Task instructions → Below this line is the material. Write out only its lines from the one containing "Write the bpy" through the one containing "of a camera", both kept, exactly.

** START OF Source material **

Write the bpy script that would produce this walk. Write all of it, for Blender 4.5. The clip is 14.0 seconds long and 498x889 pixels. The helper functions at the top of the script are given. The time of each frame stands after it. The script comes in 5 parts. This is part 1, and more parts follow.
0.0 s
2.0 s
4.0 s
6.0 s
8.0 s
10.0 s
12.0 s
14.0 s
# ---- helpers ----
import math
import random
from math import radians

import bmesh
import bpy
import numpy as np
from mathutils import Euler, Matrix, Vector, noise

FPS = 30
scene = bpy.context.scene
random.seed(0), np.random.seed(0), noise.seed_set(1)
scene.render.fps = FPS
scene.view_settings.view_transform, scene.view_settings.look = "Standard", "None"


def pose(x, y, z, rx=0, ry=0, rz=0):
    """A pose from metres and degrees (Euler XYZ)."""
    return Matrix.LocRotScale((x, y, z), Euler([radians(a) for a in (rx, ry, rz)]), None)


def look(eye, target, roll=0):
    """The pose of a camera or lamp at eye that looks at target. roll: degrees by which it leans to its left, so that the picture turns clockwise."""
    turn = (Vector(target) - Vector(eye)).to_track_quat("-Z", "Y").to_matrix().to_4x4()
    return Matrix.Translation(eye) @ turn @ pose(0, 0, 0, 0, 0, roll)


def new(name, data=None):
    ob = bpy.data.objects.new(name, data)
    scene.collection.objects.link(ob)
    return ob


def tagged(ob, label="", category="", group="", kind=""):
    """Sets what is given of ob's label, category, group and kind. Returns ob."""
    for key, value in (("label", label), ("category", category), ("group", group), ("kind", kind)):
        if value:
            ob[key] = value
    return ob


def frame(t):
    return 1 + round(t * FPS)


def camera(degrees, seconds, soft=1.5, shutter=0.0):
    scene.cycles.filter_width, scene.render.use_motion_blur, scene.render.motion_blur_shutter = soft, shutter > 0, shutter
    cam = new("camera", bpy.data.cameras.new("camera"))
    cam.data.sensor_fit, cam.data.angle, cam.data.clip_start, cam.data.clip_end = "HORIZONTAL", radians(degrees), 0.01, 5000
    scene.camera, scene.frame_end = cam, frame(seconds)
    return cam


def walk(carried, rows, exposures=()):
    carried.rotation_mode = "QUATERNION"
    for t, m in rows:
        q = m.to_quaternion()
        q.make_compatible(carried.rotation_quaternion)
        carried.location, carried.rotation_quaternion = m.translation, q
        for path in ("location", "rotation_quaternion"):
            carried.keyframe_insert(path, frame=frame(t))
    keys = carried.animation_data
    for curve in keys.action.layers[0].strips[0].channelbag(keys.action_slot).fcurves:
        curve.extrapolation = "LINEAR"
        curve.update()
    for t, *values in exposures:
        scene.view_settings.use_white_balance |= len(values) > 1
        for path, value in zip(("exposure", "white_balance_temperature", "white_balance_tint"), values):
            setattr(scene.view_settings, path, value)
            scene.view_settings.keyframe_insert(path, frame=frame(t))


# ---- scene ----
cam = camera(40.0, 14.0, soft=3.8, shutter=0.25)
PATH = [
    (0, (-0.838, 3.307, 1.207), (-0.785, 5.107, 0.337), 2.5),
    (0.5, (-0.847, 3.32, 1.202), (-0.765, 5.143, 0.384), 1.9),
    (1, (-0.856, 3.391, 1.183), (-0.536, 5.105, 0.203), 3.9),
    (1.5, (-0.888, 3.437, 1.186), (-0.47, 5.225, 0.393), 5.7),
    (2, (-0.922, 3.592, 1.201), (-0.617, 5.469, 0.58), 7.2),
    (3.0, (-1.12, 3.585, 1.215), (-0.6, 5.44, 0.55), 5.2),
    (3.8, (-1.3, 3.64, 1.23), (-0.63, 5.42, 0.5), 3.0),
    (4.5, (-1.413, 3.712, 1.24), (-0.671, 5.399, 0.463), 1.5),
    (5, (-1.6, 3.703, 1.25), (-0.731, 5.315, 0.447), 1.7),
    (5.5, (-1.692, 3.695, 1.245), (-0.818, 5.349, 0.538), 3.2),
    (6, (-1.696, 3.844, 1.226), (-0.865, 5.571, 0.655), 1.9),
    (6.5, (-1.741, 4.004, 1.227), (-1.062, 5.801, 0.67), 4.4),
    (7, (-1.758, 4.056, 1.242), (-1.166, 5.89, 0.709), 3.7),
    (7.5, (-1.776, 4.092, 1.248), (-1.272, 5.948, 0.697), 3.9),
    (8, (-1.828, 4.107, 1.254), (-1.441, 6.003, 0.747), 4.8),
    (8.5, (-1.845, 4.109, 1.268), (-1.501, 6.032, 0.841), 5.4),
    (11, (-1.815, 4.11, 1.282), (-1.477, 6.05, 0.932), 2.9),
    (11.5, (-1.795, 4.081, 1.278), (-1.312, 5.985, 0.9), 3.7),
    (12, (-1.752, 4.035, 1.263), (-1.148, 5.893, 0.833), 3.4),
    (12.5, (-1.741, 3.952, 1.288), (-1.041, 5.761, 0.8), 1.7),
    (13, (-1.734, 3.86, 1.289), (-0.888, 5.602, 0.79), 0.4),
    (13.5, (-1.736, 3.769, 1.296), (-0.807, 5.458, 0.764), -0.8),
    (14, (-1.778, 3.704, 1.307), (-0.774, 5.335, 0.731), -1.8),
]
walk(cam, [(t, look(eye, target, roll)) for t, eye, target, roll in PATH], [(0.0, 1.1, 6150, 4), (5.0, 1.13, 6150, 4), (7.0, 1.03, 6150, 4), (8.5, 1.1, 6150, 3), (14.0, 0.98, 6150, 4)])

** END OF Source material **
** START OF Source material **

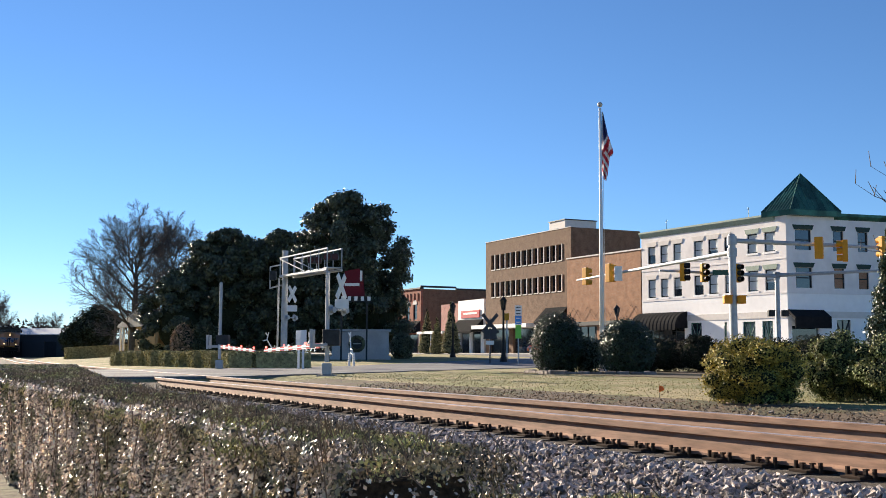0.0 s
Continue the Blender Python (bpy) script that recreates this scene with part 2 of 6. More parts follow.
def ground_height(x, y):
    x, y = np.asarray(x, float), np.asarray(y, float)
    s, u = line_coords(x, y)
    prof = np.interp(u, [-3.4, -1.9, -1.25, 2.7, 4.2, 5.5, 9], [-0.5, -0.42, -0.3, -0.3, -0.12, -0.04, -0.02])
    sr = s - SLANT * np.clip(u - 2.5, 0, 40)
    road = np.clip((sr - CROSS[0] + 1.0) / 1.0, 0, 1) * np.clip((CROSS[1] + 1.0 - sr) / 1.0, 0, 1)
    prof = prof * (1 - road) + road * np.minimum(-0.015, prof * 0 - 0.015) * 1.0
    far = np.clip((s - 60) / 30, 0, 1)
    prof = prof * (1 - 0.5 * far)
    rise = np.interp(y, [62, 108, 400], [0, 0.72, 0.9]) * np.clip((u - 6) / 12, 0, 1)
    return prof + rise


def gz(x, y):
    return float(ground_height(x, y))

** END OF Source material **

Solution to this task →
Write the bpy script that would produce this walk. Write all of it, for Blender 4.5. The clip is 14.0 seconds long and 498x889 pixels. The helper functions at the top of the script are given. The time of each frame stands after it. The script comes in 5 parts. This is part 1, and more parts follow.
0.0 s
2.0 s
4.0 s
6.0 s
8.0 s
10.0 s
12.0 s
14.0 s
# ---- helpers ----
import math
import random
from math import radians

import bmesh
import bpy
import numpy as np
from mathutils import Euler, Matrix, Vector, noise

FPS = 30
scene = bpy.context.scene
random.seed(0), np.random.seed(0), noise.seed_set(1)
scene.render.fps = FPS
scene.view_settings.view_transform, scene.view_settings.look = "Standard", "None"


def pose(x, y, z, rx=0, ry=0, rz=0):
    """A pose from metres and degrees (Euler XYZ)."""
    return Matrix.LocRotScale((x, y, z), Euler([radians(a) for a in (rx, ry, rz)]), None)


def look(eye, target, roll=0):
    """The pose of a camera or lamp at eye that looks at target. roll: degrees by which it leans to its left, so that the picture turns clockwise."""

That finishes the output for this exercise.